Et les images du générique de l’émission ne constituaient-t-elles pas, hélas, un résumé qui dit bien tout ? "Enquêtes Extraordinaires" n’a pas été la grande série de vulgarisation - attendue en vain depuis des années - sur la parapsychologie. Le ton s’est situé quelque part entre celui des journaux "people" et celui des magazines sur papier glacé pour lecteurs bobos. Une partie du contenu ne valait d’ailleurs pas plus – tant pis pour le rabâchage - que les "tests" effectués autrefois par la rédaction de "Elle" avec Yaguel Didier.
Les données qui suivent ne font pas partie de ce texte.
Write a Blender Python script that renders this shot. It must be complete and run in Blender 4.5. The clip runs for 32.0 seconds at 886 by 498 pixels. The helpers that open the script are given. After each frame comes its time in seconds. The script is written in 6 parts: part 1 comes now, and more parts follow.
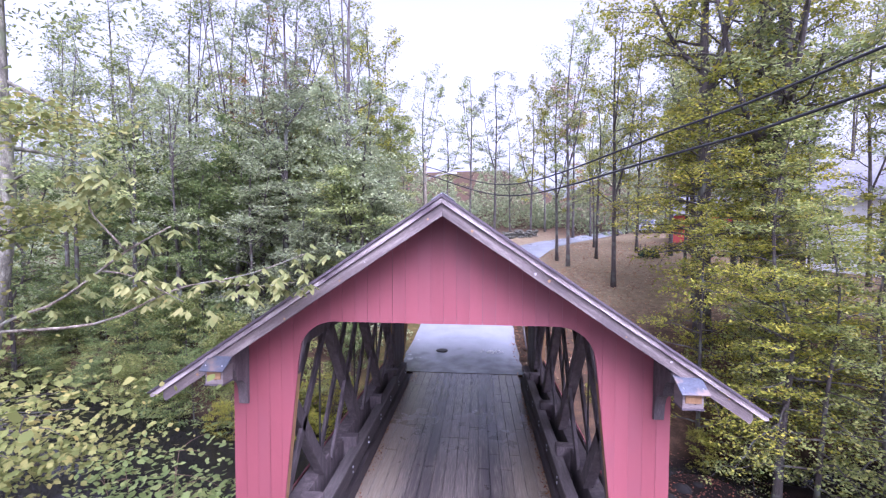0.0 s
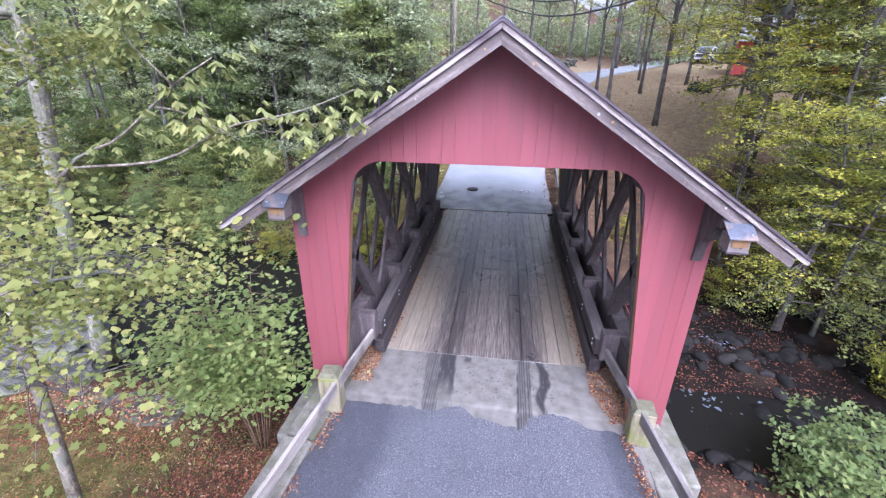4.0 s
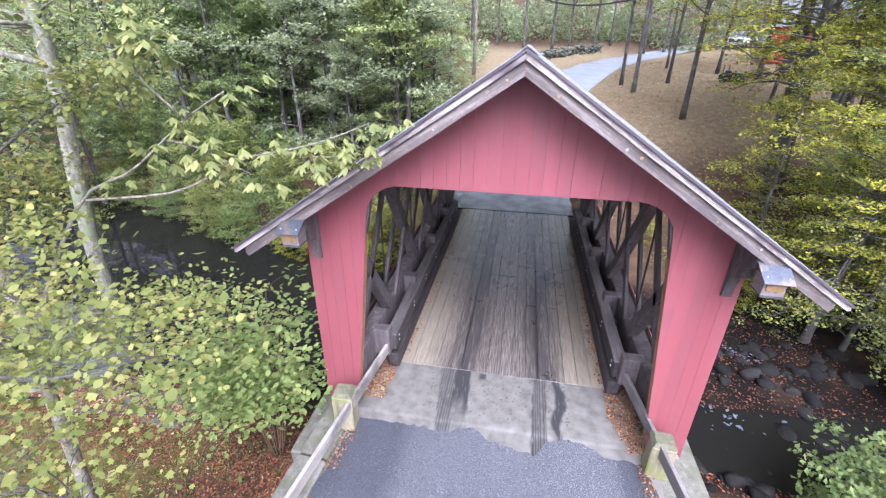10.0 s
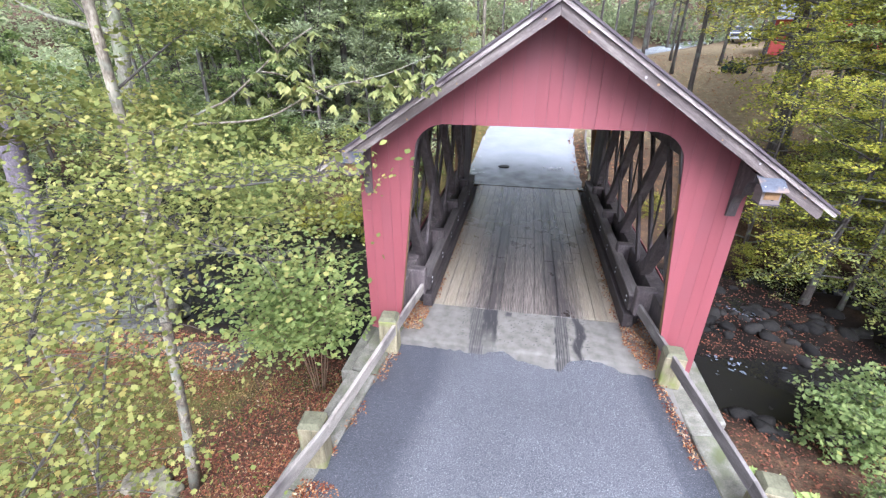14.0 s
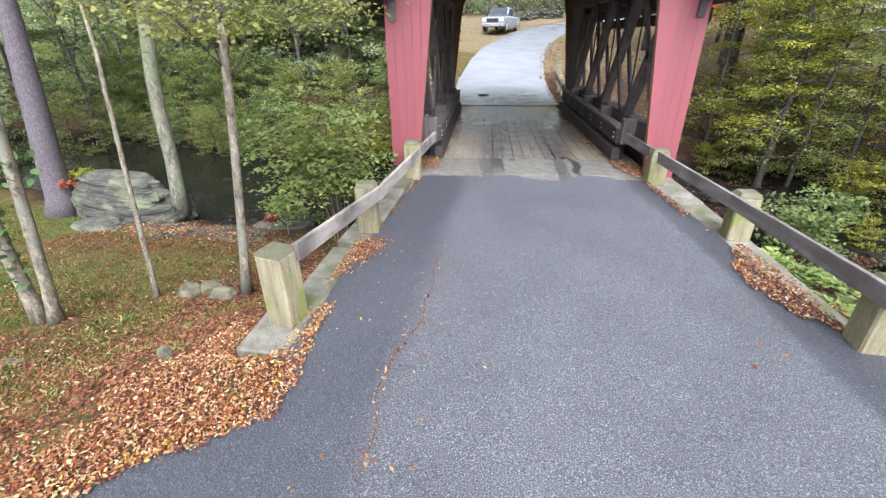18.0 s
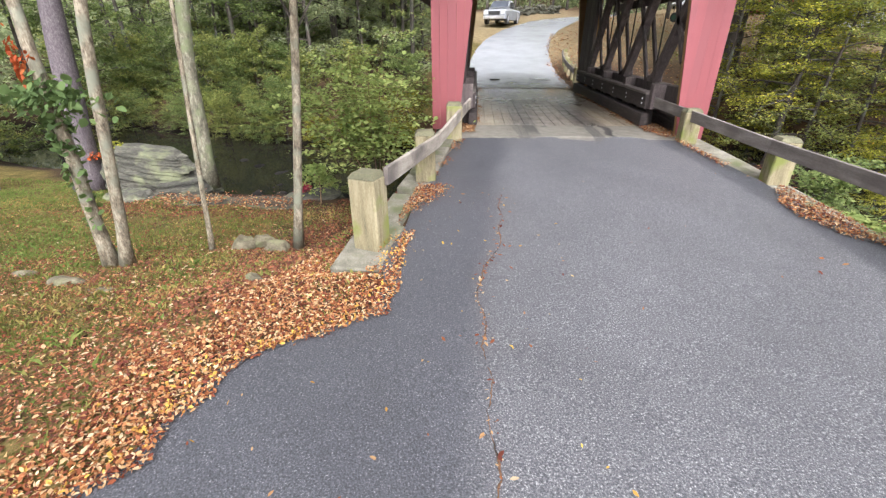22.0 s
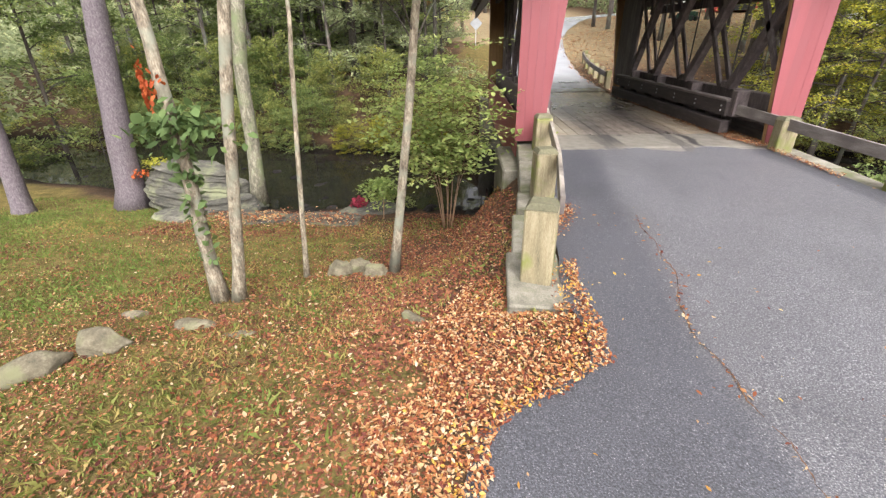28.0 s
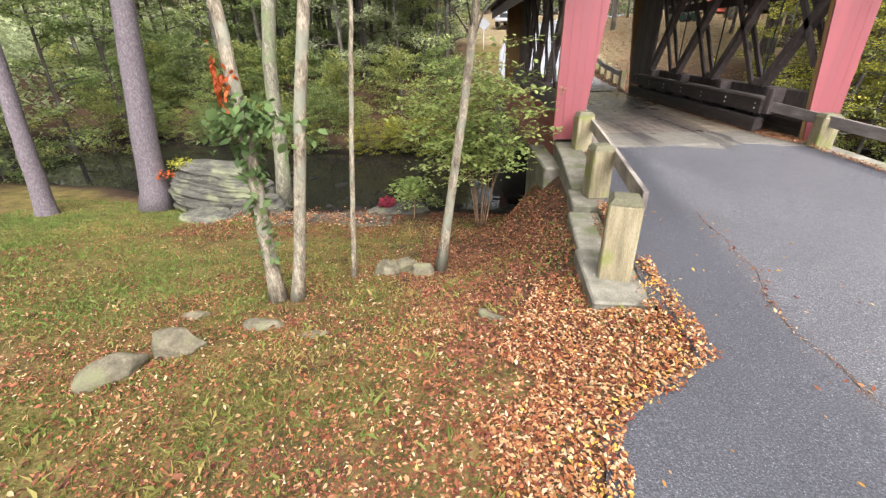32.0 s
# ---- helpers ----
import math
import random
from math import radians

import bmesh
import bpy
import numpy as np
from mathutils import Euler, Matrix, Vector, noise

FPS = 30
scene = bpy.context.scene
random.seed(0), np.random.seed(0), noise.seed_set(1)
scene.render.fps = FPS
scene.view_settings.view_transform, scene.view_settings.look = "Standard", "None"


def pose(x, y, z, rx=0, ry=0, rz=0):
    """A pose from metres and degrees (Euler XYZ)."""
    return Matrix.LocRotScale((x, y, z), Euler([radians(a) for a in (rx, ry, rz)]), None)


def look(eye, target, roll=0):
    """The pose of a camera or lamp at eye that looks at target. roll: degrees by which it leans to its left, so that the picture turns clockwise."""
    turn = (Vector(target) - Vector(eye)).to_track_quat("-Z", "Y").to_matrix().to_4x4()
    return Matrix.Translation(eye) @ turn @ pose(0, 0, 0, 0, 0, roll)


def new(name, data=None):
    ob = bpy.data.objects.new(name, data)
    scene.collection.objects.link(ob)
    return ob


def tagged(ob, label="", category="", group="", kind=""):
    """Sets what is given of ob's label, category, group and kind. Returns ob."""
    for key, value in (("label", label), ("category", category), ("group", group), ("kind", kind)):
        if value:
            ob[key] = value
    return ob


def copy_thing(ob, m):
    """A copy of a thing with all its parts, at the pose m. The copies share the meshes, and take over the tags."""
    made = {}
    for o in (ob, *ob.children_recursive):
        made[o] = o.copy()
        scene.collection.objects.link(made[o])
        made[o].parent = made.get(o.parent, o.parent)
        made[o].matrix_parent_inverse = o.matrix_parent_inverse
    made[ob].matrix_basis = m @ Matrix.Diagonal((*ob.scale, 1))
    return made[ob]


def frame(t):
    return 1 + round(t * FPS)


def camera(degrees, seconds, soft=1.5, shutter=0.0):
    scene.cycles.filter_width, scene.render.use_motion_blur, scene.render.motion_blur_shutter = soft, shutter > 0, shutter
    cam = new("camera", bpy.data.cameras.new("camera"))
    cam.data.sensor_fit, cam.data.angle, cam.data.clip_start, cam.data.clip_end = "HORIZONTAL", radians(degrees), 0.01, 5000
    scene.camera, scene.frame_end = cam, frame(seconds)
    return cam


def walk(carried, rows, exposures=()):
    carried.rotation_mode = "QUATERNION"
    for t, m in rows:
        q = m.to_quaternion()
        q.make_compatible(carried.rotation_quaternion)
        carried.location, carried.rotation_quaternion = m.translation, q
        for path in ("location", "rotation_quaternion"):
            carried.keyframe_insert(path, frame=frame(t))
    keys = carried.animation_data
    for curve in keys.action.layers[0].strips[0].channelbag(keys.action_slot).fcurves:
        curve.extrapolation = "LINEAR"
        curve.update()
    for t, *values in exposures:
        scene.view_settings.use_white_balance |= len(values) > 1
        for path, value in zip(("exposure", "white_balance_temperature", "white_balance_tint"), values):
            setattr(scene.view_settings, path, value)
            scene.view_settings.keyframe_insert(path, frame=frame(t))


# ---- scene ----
SKY, SUN = 0.14, 1.5
EXPOSURES = [(0.0, 1.57, 5150, 42), (3.0, 1.57, 5150, 30), (6.0, 1.82, 5250, 26), (13.0, 1.77, 5400, 18), (17.0, 1.57, 5650, 13), (19.0, 1.47, 5900, 12), (24.0, 1.47, 6450, 13), (28.0, 1.57, 6550, 14), (32.0, 1.62, 6450, 14)]
cam = camera(92.3, 32.0, 1.3)
PATH = [
    (0, (0.424, -5.295, 4.946), (0.259, -3.303, 4.872), 0.3),
    (0.5, (0.387, -5.323, 4.908), (0.207, -3.333, 4.836), 0.2),
    (1, (0.316, -5.309, 4.91), (0.124, -3.32, 4.829), 0.1),
    (1.5, (0.258, -5.301, 4.934), (0.052, -3.32, 4.753), 0.4),
    (2, (0.243, -5.295, 4.974), (0.024, -3.34, 4.611), 0.4),
    (2.5, (0.203, -5.288, 5.017), (-0.022, -3.377, 4.47), 0.5),
    (3, (0.153, -5.291, 5.022), (-0.079, -3.422, 4.349), 0.6),
    (3.5, (0.118, -5.29, 4.997), (-0.121, -3.453, 4.243), 0.6),
    (5.5, (0.013, -5.353, 4.969), (-0.253, -3.565, 4.113), 0.5),
    (6, (-0.029, -5.372, 4.966), (-0.3, -3.586, 4.107), 0.6),
    (6.5, (-0.037, -5.391, 5.067), (-0.319, -3.609, 4.203), 0.6),
    (7, (-0.066, -5.384, 5.225), (-0.353, -3.605, 4.358), 0.6),
    (7.5, (-0.089, -5.308, 5.322), (-0.381, -3.531, 4.453), 0.6),
    (8, (-0.091, -5.129, 5.373), (-0.392, -3.354, 4.501), 0.5),
    (8.5, (-0.088, -4.939, 5.42), (-0.394, -3.167, 4.544), 0.5),
    (9, (-0.038, -4.793, 5.441), (-0.351, -3.022, 4.566), 0.4),
    (9.5, (0.026, -4.738, 5.466), (-0.295, -2.967, 4.593), 0.4),
    (10, (0.043, -4.935, 5.417), (-0.277, -3.164, 4.546), 0.5),
    (10.5, (-0.001, -5.073, 5.405), (-0.326, -3.302, 4.535), 0.5),
    (11, (-0.033, -5.207, 5.403), (-0.359, -3.436, 4.533), 0.5),
    (11.5, (-0.067, -5.381, 5.41), (-0.395, -3.609, 4.543), 0.5),
    (12, (-0.133, -5.626, 5.408), (-0.454, -3.852, 4.543), 0.6),
    (12.5, (-0.173, -5.772, 5.381), (-0.497, -3.999, 4.513), 0.5),
    (13, (-0.215, -5.945, 5.26), (-0.544, -4.173, 4.394), 0.4),
    (13.5, (-0.238, -6.08, 5.08), (-0.571, -4.308, 4.215), 0.3),
    (14, (-0.273, -6.175, 4.836), (-0.604, -4.403, 3.97), 0.2),
    (14.5, (-0.231, -6.428, 4.544), (-0.58, -4.66, 3.678), -0.1),
    (16.5, (-0.723, -7.829, 3.431), (-1.026, -6.065, 2.538), 0.1),
    (17, (-0.793, -8.156, 3.076), (-0.985, -6.375, 2.187), -0.5),
    (17.5, (-0.886, -8.303, 2.75), (-1.061, -6.519, 1.863), -0.4),
    (18, (-0.92, -8.482, 2.44), (-1.095, -6.698, 1.554), -0.6),
    (18.5, (-0.932, -8.641, 2.166), (-1.107, -6.855, 1.282), -0.6),
    (19, (-0.948, -8.773, 1.962), (-1.124, -6.987, 1.078), -0.6),
    (19.5, (-0.984, -8.908, 1.847), (-1.158, -7.121, 0.965), -0.6),
    (20, (-1.0, -8.981, 1.792), (-1.174, -7.195, 0.91), -0.6),
    (20.5, (-1.084, -9.053, 1.755), (-1.259, -7.266, 0.873), -0.6),
    (21, (-1.343, -9.111, 1.764), (-1.516, -7.323, 0.883), -0.5),
    (21.5, (-1.619, -9.156, 1.796), (-1.793, -7.37, 0.913), -0.4),
    (22, (-1.855, -9.177, 1.815), (-1.991, -7.388, 0.931), -0.4),
    (22.5, (-2.068, -9.147, 1.843), (-2.169, -7.357, 0.958), -0.5),
    (23, (-2.295, -9.128, 1.89), (-2.39, -7.338, 1.002), -0.6),
    (23.5, (-2.453, -9.085, 1.919), (-2.549, -7.295, 1.032), -0.7),
    (24, (-2.596, -9.066, 1.933), (-2.69, -7.276, 1.046), -0.7),
    (24.5, (-2.697, -9.003, 1.956), (-2.791, -7.213, 1.068), -0.7),
    (26.5, (-3.27, -8.893, 1.955), (-3.357, -7.1, 1.073), -1.1),
    (27, (-3.456, -8.88, 1.997), (-3.545, -7.088, 1.114), -1.2),
    (27.5, (-3.671, -8.84, 2.017), (-3.756, -7.049, 1.131), -1.1),
    (28, (-3.853, -8.824, 2.013), (-3.935, -7.033, 1.128), -1.1),
    (28.5, (-4.014, -8.793, 1.997), (-4.093, -7.001, 1.111), -1.1),
    (29, (-4.167, -8.783, 1.975), (-4.242, -6.991, 1.091), -1.1),
    (29.5, (-4.285, -8.752, 1.971), (-4.359, -6.96, 1.086), -1.2),
    (30, (-4.356, -8.718, 1.988), (-4.43, -6.926, 1.102), -1.1),
    (30.5, (-4.451, -8.737, 1.986), (-4.523, -6.945, 1.1), -1.1),
    (31, (-4.541, -8.774, 1.991), (-4.608, -6.981, 1.106), -1.1),
    (31.5, (-4.632, -8.782, 1.994), (-4.694, -6.989, 1.11), -1.2),
    (32, (-4.721, -8.814, 1.958), (-4.783, -7.019, 1.079), -1.2),
]
walk(cam, [(t, look(eye, target, roll)) for t, eye, target, roll in PATH], EXPOSURES)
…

Les téléspectateurs ayant été suffisamment nombreux, au long de ces 5 semaines, il paraît qu’une suite est envisagée. S. Allix continuera-t-il sur la même voie ? Sa bonne foi et sa sincérité n’étant pas en cause on peut souhaiter qu’il change radicalement de politique éditoriale. La mode est peut-être à l’"Extraordinaire" mais ceux dont il déclare pourtant, à tour de bras, soutenir le combat n’attendent pas de lui qu’il suive la mode. Il connaît bien les scientifiques pouvant jouer le rôle de consultants (certains même appartiennent à l’INREES, organisme dont il est le fondateur) lors du tournage d’émissions qui seraient à la fois attractives et difficilement contestables sur le plan de la rigueur. De trop rares réalisateurs français de télévision y sont parvenus avant lui, il y a maintenant bien longtemps. Avec les moyens matériels dont il dispose et ses remarquables qualités de journaliste Stéphane Allix est capable de prendre la relève.

Notes

[1] On sait que je suis de ceux qui pensent et disent depuis longtemps qu’omettre systématiquement de présenter le point de vue sceptique n’est pas acceptable déontologiquement.